The Classical Revival armory is the largest such facility in Connecticut. The granite and limestone edifice, erected in 1909, is next door to a parking garage for the legislature (when in session) and just a short walk from the Capitol. It was home for the show for 19 years, but the events of September 11, 2001, ended that run. From 2002 until last year, the location was in flux, and the show once even moved over the state border to set up in Springfield, Massachusetts.

Show manager Karen DiSaia said, “People were happy to be back in that building—the wood floors and all the light. When you think of some of the black caves we’ve been in the last few years, it was really lovely.

“Attendance was good. A lot of people who hadn’t been there in years came,” she continued. “The Sunday attendance was stronger than normal, and it was busy all afternoon. There was a road race on Capitol Avenue on Sunday, but the Hartford police worked with us to get people to the parking garage in spite of it.”

The Connecticut Spring Antiques Show is sponsored by the Haddam Historical Society, and its involvement really is phenomenal. On Friday, while most dealers were setting up or fine-tuning their displays, there was highway construction going on directly behind the armory, with limited parking around the building. Show committee members arranged for parking in a nearby lot and drove shuttle cars back and forth for the exhibitors and members of the press, even arranging for a lead car to guide those unfamiliar with Friday afternoon traffic in Hartford to the lot and then ferrying them back.

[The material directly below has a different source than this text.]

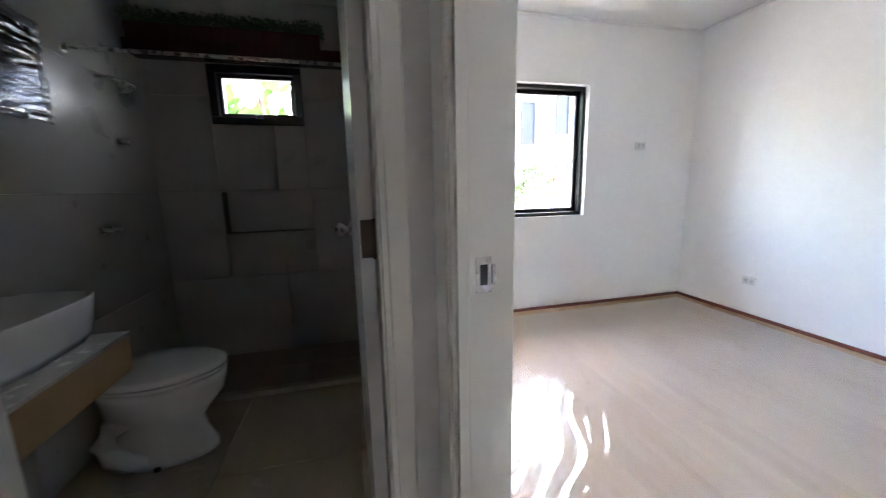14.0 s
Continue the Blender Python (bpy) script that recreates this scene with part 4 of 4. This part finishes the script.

As for the road race on Sunday, DiSaia said, “The show committee helped us with that. They found out just last week about the race and made phone calls to the movers and shakers in Hartford, who in turn called others, and we had access to the parking garage.

“When we tell the committee members there is something we need, they make it happen.”

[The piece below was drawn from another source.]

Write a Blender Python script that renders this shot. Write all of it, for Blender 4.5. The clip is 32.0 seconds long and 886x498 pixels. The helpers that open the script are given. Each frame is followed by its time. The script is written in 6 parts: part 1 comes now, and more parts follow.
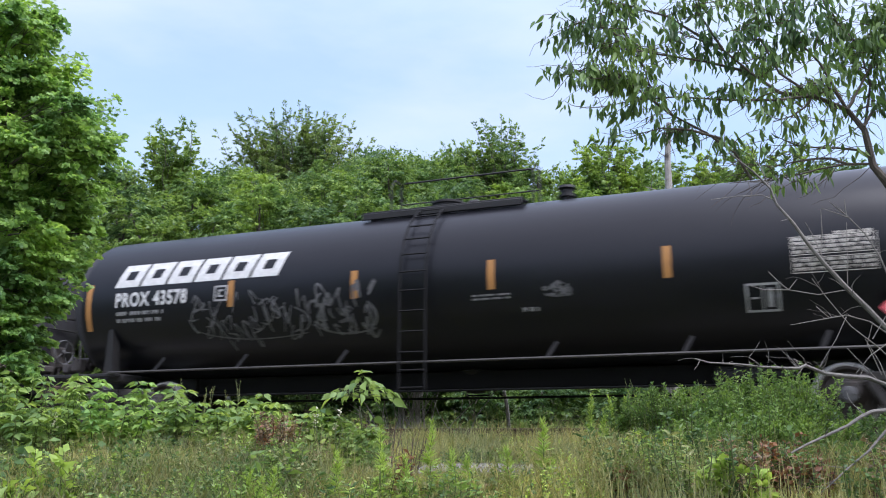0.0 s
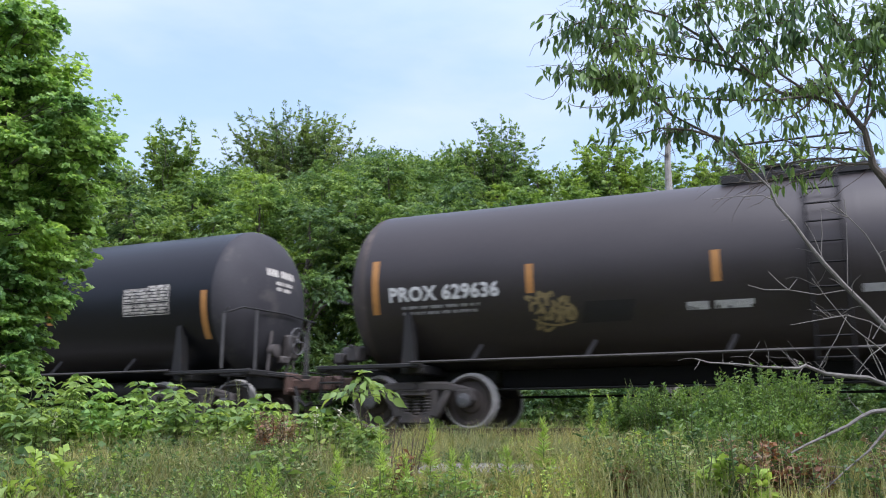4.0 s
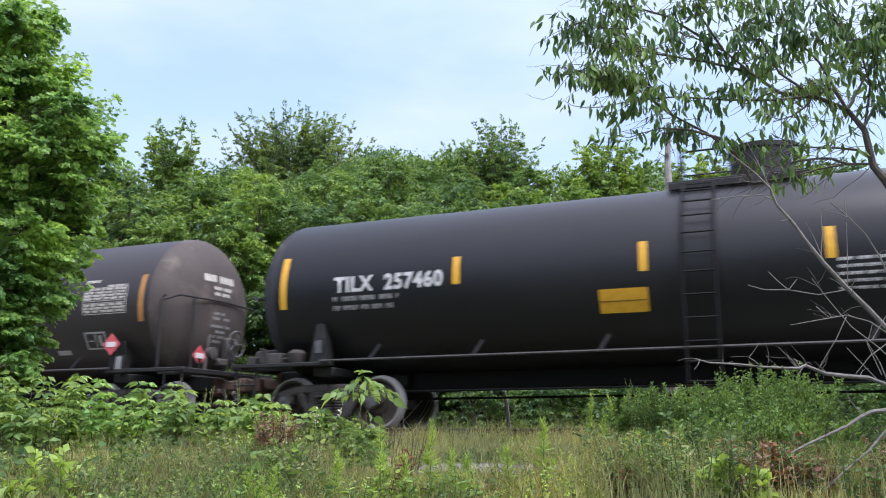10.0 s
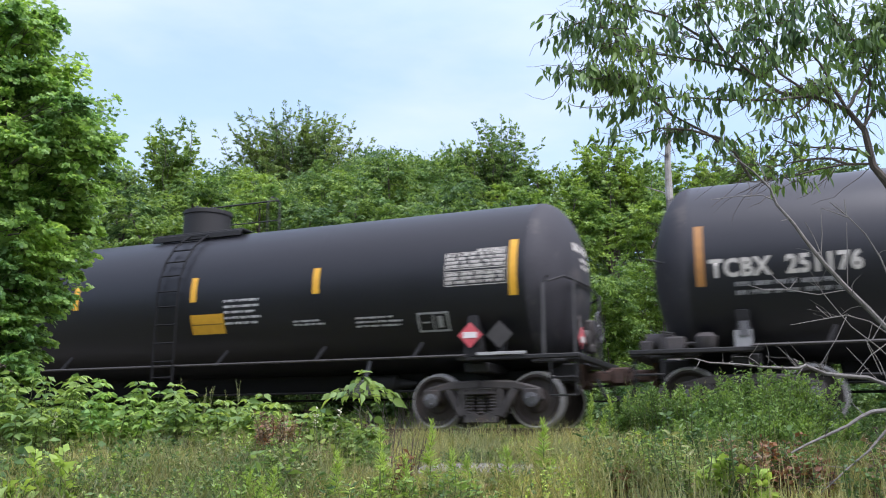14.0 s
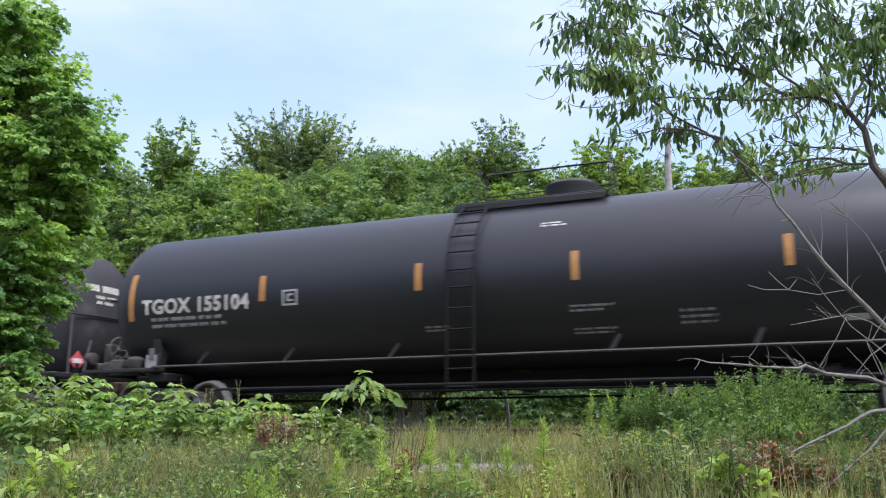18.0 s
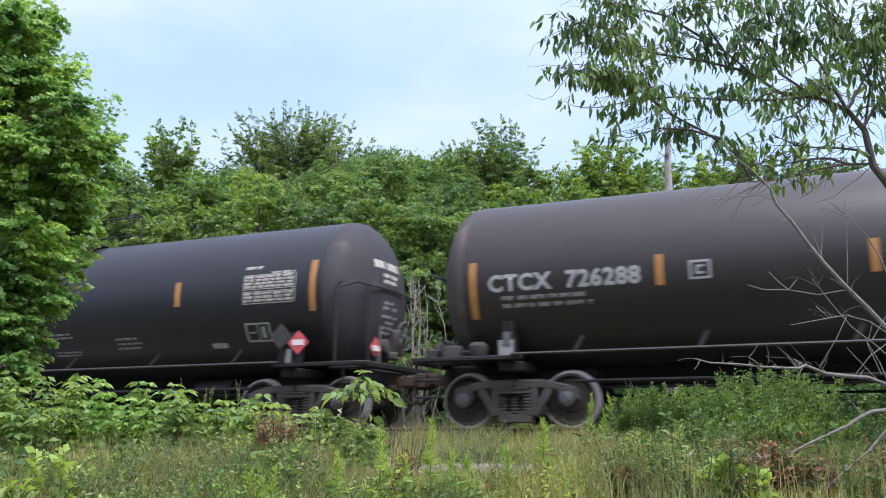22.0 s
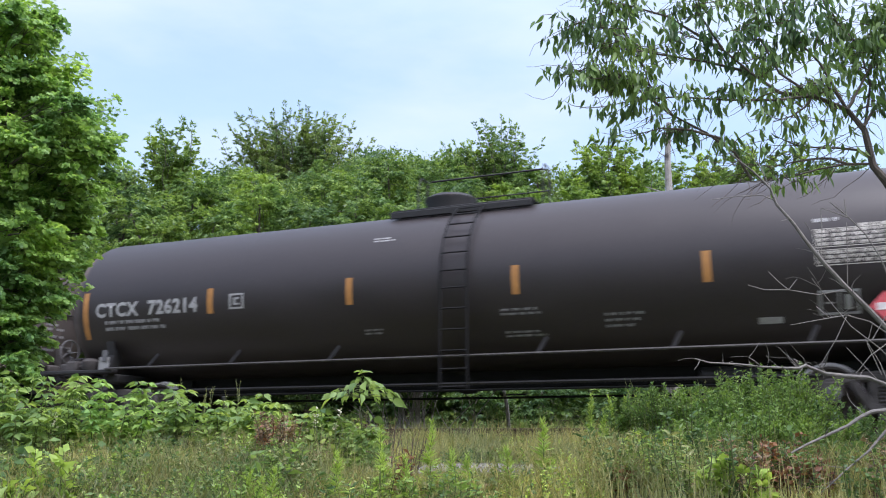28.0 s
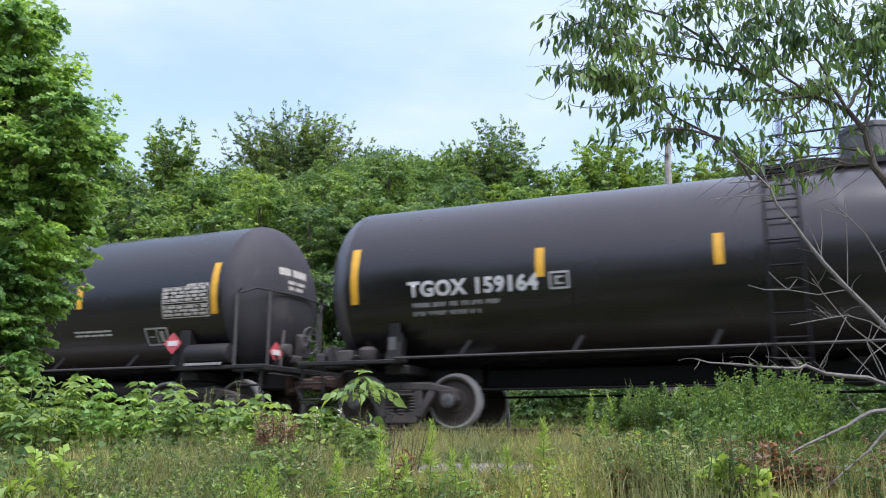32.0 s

If the ancillary stuff went smoothly, how did the actual business of selling antiques go? “A lot of dealers seemed to sell furniture,” DiSaia said. “I saw the Snyders had a chest with a tag on it; the Olsons sold quite a bit; and Hilary Nolan’s booth looked empty on Sunday, so I have to think he sold a lot of pieces.”

We asked Lorraine German of Mad River Antiques, North Granby, Connecticut, how her experience in the new-old armory went. German replied, “We sold only one piece of furniture, but an awful lot of other stuff—stoneware, scrimshawed items, and a lot more out of our display cases. It was our best spring Hartford ever.” Lorraine and Steve German have been exhibitors at the Hartford spring show since 2005, she said.

“I have to say we are very grateful to the people involved in getting us back in the armory,” Lorraine said. “It really is the grande dame of show locations and has a wonderful cachet to it, what with the skylights and wooden floor. People told us how glad they were to have us back. ‘It belongs in the armory,’ one person told us.”

DiSaia tried to come up with a list of pleased exhibitors. “There’s John Rogers; he sold a big harvest table and other things. Donna Kmetz said she had a good show, and Bob Haneberg had a good show. Truthfully, I don’t know of very many people who weren’t happy on the way out.”

DiSaia exhibits with her husband, Ralph, as Oriental Rugs Ltd. (Old Lyme, Connecticut), but both are often out of the booth taking care of the needs of others. We asked her how the rug business did. “We had interest in our rugs. It doesn’t usually happen right at the show because we’re not in the booth all the time,” she replied. “We sold four rugs while we were there and have interest in a piece that is quite a bit more expensive.”

We spoke with exhibitors on Friday, while they were setting up, and on Saturday during the show.

Bill Kelly of Limington, Maine, reported good sales during setup, and then during the first couple of hours of the show he sold a 19th-century portrait of a young woman and a brass and iron fireplace fender. Sam Forsythe of Columbus, Ohio, sold a seven-drawer tall chest and a vinegar-grained dome-top box in a nice blue-green color.

Daniel and Karen Olson of Newburgh, New York, sold a fancy 1830-50 rush-seat Boston chair, marked W.M. White (possibly an owner’s brand). Mark and Marjorie Allen of Gilford, New Hampshire, sold a late 17th-century English one-drawer paneled lift-top chest with split spindle decoration. Saltbox Antiques, Sugarloaf, Pennsylvania, sold a bench-form hutch table and several small accessories.

Hilary and Paulette Nolan of Falmouth, Massachusetts, had a very good show. “It started up with the best setup I’ve had in years,” Hilary said. “Then the amount of business after it opened was also very strong. We sold the tall cupboard to an old customer from Virginia who had been looking for something of that height.

“Gosh, I have to stop and think of what we sold,” he continued. “I know we sold a pair of candelabra, a one-drawer stand, and some other things. Seeing the old customers was great, though. One told me it was the first time back to the show since it stopped being in the armory.”

If there is one sore point in the routine of being a show dealer, it probably comes with the physical work required in breaking down one’s exhibit, getting it to the transporting vehicle, and getting that vehicle onto the pavement.

Karen DiSaia addressed that issue in the week following the closing. “People were worried that packing out was going to be difficult,” she said, “but I’m happy to report that almost everyone was out by eight o’clock, and the four or five who made it out by nine weren’t even ready by eight.

“Really, more than half the dealers were gone by six. Ralph is really good at awkward move-outs. And remember that this was for a show where people were used to not getting out till eleven or twelve at night because they didn’t know how to handle the traffic.”

For more information, contact the Haddam Historical Society at (860) 345-2400; Web site (www.ctspringantiquesshow.com).

 


The set of six tulip poplar and ash fan-back Windsor chairs, 1795-1805, each branded E. Tracy, was $32,500 from Nathan Liverant & Son, Colchester, Connecticut.

Stephen-Douglas Antiques, Rockingham, Vermont, brought a circa 1900 room-size (9' x 11') hooked rug in wonderful condition and offered it at $5500. Making a rug of this size must have been a slow labor of love.